The report, based on responses from 800 school and library officials to an e-mail sent to 19,000 officials who have applied for the E-rate, concludes that the $10.5 billion the program has disbursed over five years has played an important role in underserved communities and has helped transform education in rural America.
A study by researchers at a New York City think tank finds that charter schools that are not targeted to specific types of students post slightly higher test- score gains than the regular public schools located closest to them.
Researchers from the Manhattan Institute for Policy Research, which is in favor of charter schools, analyzed changes in standardized-test scores for the two most recent years available in 11 states.
Education of Latinos
A lack of participation by Hispanic children in high-quality preschool programs is one of the causes of achievement gaps that develop between Latino children and those of other racial and ethnic groups, a report on Hispanic education says.
Many Hispanic children could benefit from more exposure to reading, storytelling, and modeling of standard English before they enter school, says the report. It was published by the Washington-based National Hispanic Caucus of State Legislators and the Tomás Rivera Policy Institute, which has offices in Claremont, Calif., and Austin, Texas.
—Mary Ann Zehr
A report by Amnesty International USA contends that many children who arrive unaccompanied in the United States are not only detained, but are kept in institutions that violate U.S. and international standards for the detention of children.

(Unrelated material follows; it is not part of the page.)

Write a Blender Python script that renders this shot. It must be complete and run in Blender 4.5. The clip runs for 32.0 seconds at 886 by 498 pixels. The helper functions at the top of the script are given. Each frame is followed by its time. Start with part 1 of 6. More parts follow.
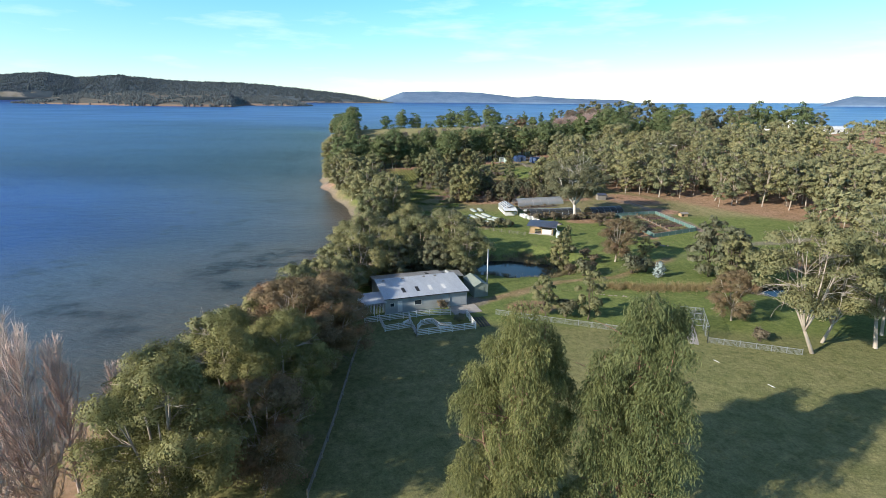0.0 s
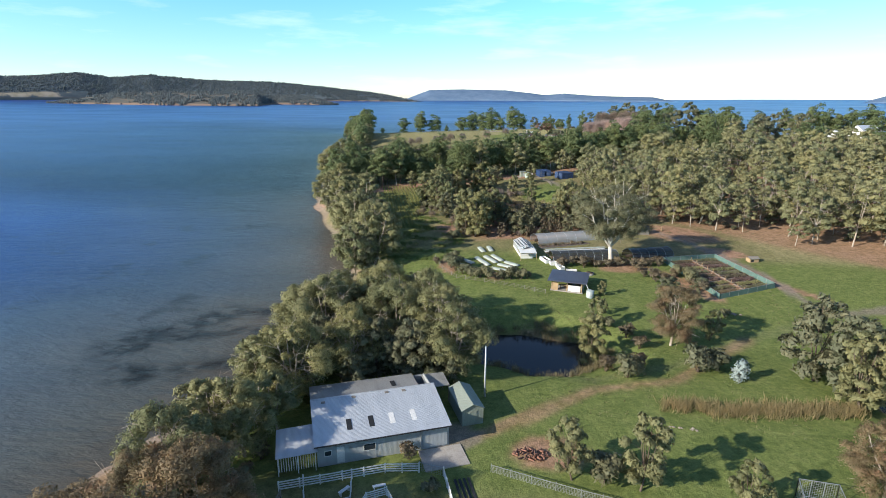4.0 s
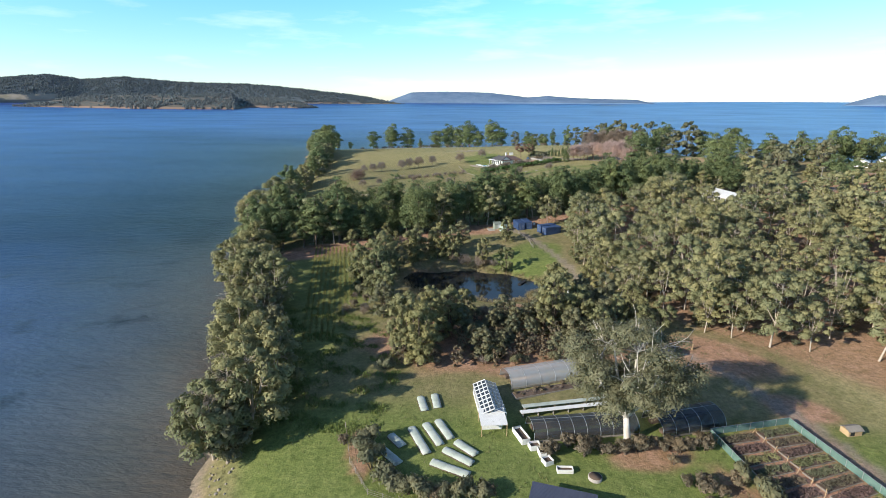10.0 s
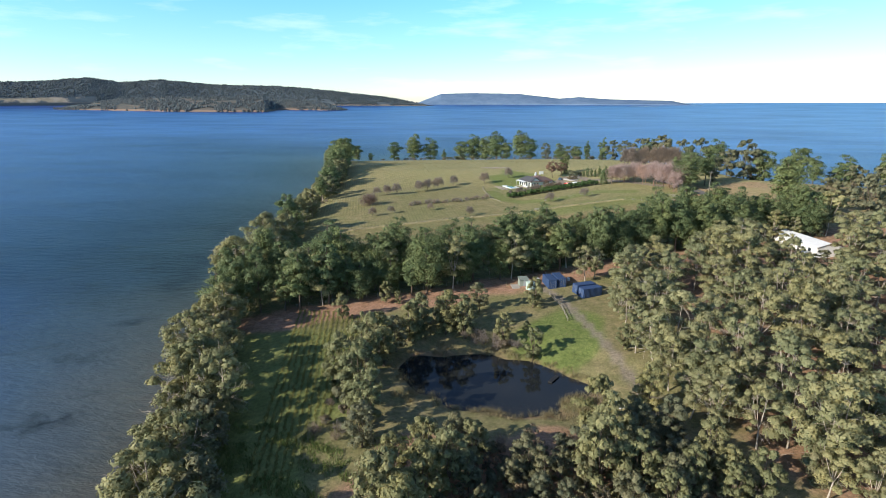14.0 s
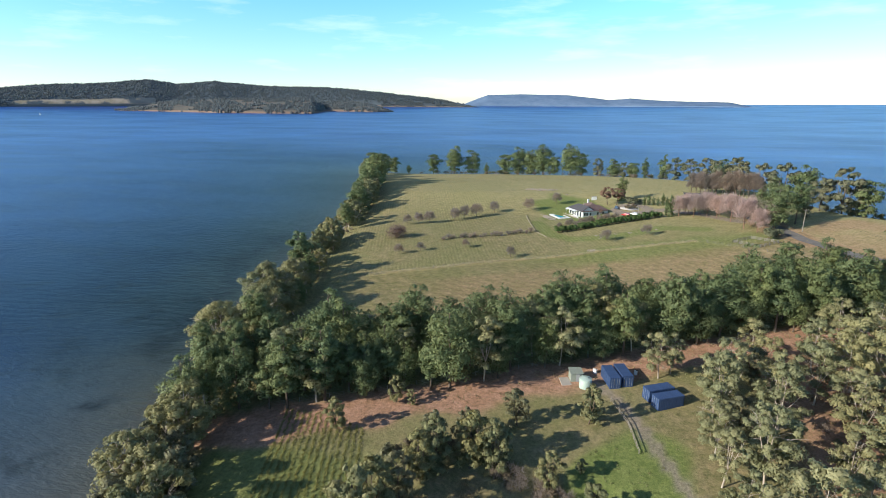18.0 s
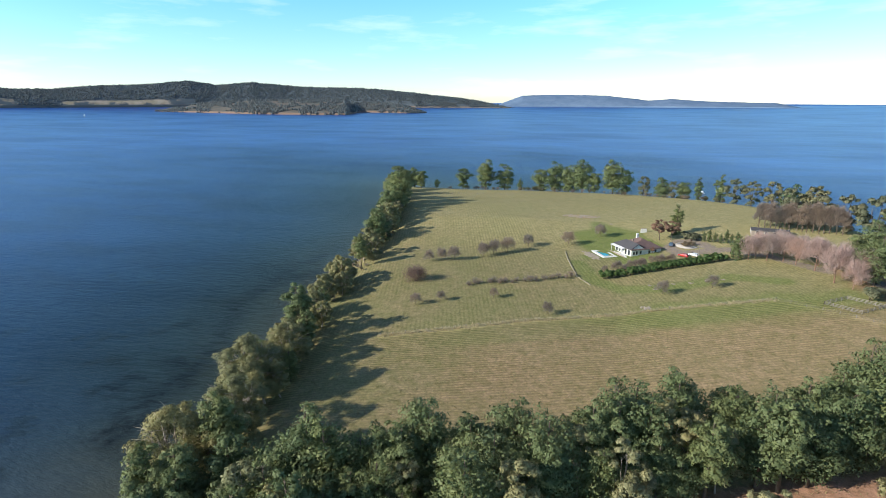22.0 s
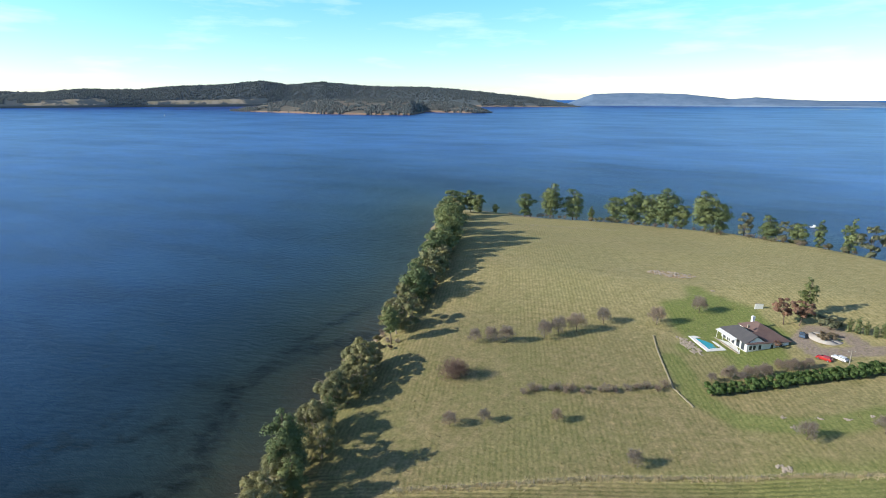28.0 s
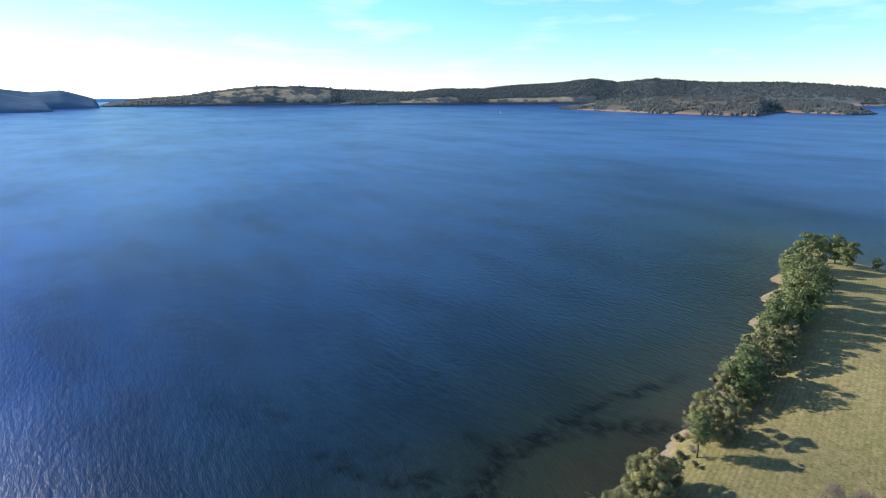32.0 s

The authors of the report say that some children have been arbitrarily detained because they have not had access to legal counsel, translators, and telephones. In addition, some have been treated inhumanely by being housed with juvenile offenders and denied access to appropriate education and exercise, the report says.
According to the report, the number of unaccompanied immigrant children detained in the United States more than doubled from 1997 to 2001—from 2,375 to 5,385.